-- Start of Data block --
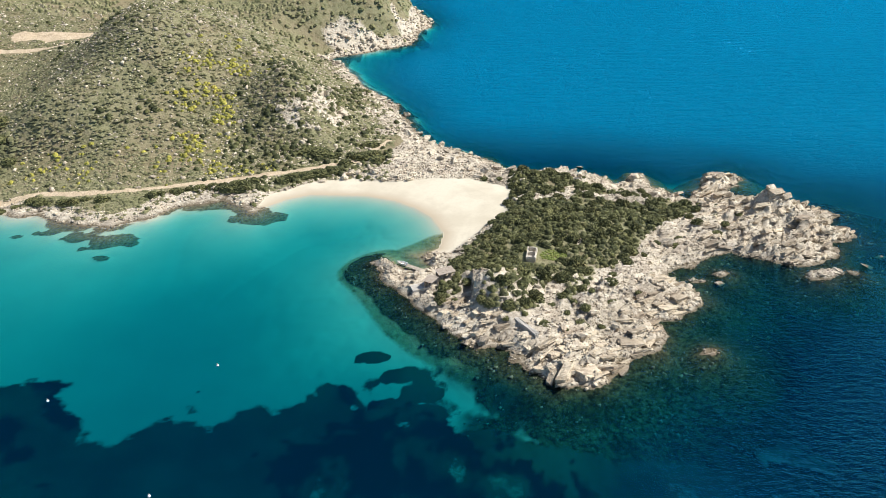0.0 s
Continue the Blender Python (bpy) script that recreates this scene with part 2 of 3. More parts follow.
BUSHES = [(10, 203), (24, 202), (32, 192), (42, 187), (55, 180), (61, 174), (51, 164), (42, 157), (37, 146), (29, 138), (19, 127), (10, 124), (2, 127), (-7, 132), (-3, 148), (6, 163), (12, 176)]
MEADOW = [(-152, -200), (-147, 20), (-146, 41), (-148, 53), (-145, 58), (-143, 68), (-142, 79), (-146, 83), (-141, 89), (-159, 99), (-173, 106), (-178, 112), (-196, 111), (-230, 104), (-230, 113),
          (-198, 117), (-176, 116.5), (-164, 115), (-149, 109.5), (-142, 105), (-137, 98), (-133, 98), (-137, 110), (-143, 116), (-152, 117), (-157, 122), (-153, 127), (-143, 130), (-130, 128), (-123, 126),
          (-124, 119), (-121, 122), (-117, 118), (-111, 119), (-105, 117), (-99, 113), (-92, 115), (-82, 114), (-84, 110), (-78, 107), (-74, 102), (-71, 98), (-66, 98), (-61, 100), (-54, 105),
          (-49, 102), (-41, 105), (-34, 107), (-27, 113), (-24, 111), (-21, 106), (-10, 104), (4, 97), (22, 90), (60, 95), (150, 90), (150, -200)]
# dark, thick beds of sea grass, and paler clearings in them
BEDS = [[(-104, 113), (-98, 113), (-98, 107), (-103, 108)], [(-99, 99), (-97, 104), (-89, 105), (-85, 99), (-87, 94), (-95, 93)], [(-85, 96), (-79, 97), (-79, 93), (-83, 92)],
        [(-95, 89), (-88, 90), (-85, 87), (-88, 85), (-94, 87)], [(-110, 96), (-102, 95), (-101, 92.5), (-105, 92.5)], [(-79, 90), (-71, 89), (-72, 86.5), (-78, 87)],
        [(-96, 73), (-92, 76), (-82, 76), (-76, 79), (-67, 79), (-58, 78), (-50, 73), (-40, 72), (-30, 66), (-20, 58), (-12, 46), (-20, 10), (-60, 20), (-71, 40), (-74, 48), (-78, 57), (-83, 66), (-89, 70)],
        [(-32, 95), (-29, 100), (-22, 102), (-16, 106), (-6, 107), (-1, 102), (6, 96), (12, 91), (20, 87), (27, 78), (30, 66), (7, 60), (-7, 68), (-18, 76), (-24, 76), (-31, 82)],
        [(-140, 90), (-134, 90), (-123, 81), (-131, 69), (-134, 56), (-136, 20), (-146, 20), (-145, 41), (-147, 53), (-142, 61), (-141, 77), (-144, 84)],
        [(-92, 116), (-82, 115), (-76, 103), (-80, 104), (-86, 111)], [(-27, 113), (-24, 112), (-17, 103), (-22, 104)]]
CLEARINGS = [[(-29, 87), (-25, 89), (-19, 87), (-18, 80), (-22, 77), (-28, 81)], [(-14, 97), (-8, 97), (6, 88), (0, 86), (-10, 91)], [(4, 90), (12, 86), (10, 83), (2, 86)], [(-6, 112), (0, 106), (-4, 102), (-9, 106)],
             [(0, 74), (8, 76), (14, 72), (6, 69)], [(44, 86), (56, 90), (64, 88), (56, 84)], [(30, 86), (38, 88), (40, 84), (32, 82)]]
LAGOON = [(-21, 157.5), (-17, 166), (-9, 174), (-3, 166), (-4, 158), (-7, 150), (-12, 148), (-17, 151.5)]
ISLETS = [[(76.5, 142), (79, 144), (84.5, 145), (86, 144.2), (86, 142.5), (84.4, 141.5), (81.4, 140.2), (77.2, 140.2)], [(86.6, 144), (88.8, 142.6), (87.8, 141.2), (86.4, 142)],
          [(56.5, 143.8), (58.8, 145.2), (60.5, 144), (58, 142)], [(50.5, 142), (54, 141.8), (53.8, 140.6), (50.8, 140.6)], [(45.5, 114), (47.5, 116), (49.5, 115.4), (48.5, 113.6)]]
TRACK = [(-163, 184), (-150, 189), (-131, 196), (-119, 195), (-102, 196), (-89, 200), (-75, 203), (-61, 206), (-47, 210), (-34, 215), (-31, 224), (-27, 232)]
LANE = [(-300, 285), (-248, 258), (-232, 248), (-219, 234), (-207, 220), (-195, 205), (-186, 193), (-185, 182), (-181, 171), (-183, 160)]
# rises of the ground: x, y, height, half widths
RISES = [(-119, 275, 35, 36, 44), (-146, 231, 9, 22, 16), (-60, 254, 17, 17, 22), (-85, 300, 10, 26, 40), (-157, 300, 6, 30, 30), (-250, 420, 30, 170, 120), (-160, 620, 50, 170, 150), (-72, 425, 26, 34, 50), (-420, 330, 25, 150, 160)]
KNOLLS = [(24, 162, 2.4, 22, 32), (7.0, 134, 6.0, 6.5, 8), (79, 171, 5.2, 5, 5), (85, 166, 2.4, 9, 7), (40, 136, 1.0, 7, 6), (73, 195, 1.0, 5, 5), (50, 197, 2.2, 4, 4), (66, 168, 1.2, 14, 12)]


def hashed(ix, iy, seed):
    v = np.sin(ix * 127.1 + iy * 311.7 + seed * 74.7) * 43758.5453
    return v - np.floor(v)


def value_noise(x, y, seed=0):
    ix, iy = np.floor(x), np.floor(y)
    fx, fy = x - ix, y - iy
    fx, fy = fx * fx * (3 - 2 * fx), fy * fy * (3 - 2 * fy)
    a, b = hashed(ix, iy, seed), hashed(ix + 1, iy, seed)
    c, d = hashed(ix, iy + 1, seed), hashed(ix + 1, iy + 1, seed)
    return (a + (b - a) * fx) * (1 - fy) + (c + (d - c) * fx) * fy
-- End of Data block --
- _Task details_
Images in the data above are to be skipped. Retype all other material exactly.

- _Full response_
0.0 s
Continue the Blender Python (bpy) script that recreates this scene with part 2 of 3. More parts follow.
BUSHES = [(10, 203), (24, 202), (32, 192), (42, 187), (55, 180), (61, 174), (51, 164), (42, 157), (37, 146), (29, 138), (19, 127), (10, 124), (2, 127), (-7, 132), (-3, 148), (6, 163), (12, 176)]
MEADOW = [(-152, -200), (-147, 20), (-146, 41), (-148, 53), (-145, 58), (-143, 68), (-142, 79), (-146, 83), (-141, 89), (-159, 99), (-173, 106), (-178, 112), (-196, 111), (-230, 104), (-230, 113),
          (-198, 117), (-176, 116.5), (-164, 115), (-149, 109.5), (-142, 105), (-137, 98), (-133, 98), (-137, 110), (-143, 116), (-152, 117), (-157, 122), (-153, 127), (-143, 130), (-130, 128), (-123, 126),
          (-124, 119), (-121, 122), (-117, 118), (-111, 119), (-105, 117), (-99, 113), (-92, 115), (-82, 114), (-84, 110), (-78, 107), (-74, 102), (-71, 98), (-66, 98), (-61, 100), (-54, 105),
          (-49, 102), (-41, 105), (-34, 107), (-27, 113), (-24, 111), (-21, 106), (-10, 104), (4, 97), (22, 90), (60, 95), (150, 90), (150, -200)]
# dark, thick beds of sea grass, and paler clearings in them
BEDS = [[(-104, 113), (-98, 113), (-98, 107), (-103, 108)], [(-99, 99), (-97, 104), (-89, 105), (-85, 99), (-87, 94), (-95, 93)], [(-85, 96), (-79, 97), (-79, 93), (-83, 92)],
        [(-95, 89), (-88, 90), (-85, 87), (-88, 85), (-94, 87)], [(-110, 96), (-102, 95), (-101, 92.5), (-105, 92.5)], [(-79, 90), (-71, 89), (-72, 86.5), (-78, 87)],
        [(-96, 73), (-92, 76), (-82, 76), (-76, 79), (-67, 79), (-58, 78), (-50, 73), (-40, 72), (-30, 66), (-20, 58), (-12, 46), (-20, 10), (-60, 20), (-71, 40), (-74, 48), (-78, 57), (-83, 66), (-89, 70)],
        [(-32, 95), (-29, 100), (-22, 102), (-16, 106), (-6, 107), (-1, 102), (6, 96), (12, 91), (20, 87), (27, 78), (30, 66), (7, 60), (-7, 68), (-18, 76), (-24, 76), (-31, 82)],
        [(-140, 90), (-134, 90), (-123, 81), (-131, 69), (-134, 56), (-136, 20), (-146, 20), (-145, 41), (-147, 53), (-142, 61), (-141, 77), (-144, 84)],
        [(-92, 116), (-82, 115), (-76, 103), (-80, 104), (-86, 111)], [(-27, 113), (-24, 112), (-17, 103), (-22, 104)]]
CLEARINGS = [[(-29, 87), (-25, 89), (-19, 87), (-18, 80), (-22, 77), (-28, 81)], [(-14, 97), (-8, 97), (6, 88), (0, 86), (-10, 91)], [(4, 90), (12, 86), (10, 83), (2, 86)], [(-6, 112), (0, 106), (-4, 102), (-9, 106)],
             [(0, 74), (8, 76), (14, 72), (6, 69)], [(44, 86), (56, 90), (64, 88), (56, 84)], [(30, 86), (38, 88), (40, 84), (32, 82)]]
LAGOON = [(-21, 157.5), (-17, 166), (-9, 174), (-3, 166), (-4, 158), (-7, 150), (-12, 148), (-17, 151.5)]
ISLETS = [[(76.5, 142), (79, 144), (84.5, 145), (86, 144.2), (86, 142.5), (84.4, 141.5), (81.4, 140.2), (77.2, 140.2)], [(86.6, 144), (88.8, 142.6), (87.8, 141.2), (86.4, 142)],
          [(56.5, 143.8), (58.8, 145.2), (60.5, 144), (58, 142)], [(50.5, 142), (54, 141.8), (53.8, 140.6), (50.8, 140.6)], [(45.5, 114), (47.5, 116), (49.5, 115.4), (48.5, 113.6)]]
TRACK = [(-163, 184), (-150, 189), (-131, 196), (-119, 195), (-102, 196), (-89, 200), (-75, 203), (-61, 206), (-47, 210), (-34, 215), (-31, 224), (-27, 232)]
LANE = [(-300, 285), (-248, 258), (-232, 248), (-219, 234), (-207, 220), (-195, 205), (-186, 193), (-185, 182), (-181, 171), (-183, 160)]
# rises of the ground: x, y, height, half widths
RISES = [(-119, 275, 35, 36, 44), (-146, 231, 9, 22, 16), (-60, 254, 17, 17, 22), (-85, 300, 10, 26, 40), (-157, 300, 6, 30, 30), (-250, 420, 30, 170, 120), (-160, 620, 50, 170, 150), (-72, 425, 26, 34, 50), (-420, 330, 25, 150, 160)]
KNOLLS = [(24, 162, 2.4, 22, 32), (7.0, 134, 6.0, 6.5, 8), (79, 171, 5.2, 5, 5), (85, 166, 2.4, 9, 7), (40, 136, 1.0, 7, 6), (73, 195, 1.0, 5, 5), (50, 197, 2.2, 4, 4), (66, 168, 1.2, 14, 12)]


def hashed(ix, iy, seed):
    v = np.sin(ix * 127.1 + iy * 311.7 + seed * 74.7) * 43758.5453
    return v - np.floor(v)


def value_noise(x, y, seed=0):
    ix, iy = np.floor(x), np.floor(y)
    fx, fy = x - ix, y - iy
    fx, fy = fx * fx * (3 - 2 * fx), fy * fy * (3 - 2 * fy)
    a, b = hashed(ix, iy, seed), hashed(ix + 1, iy, seed)
    c, d = hashed(ix, iy + 1, seed), hashed(ix + 1, iy + 1, seed)
    return (a + (b - a) * fx) * (1 - fy) + (c + (d - c) * fx) * fy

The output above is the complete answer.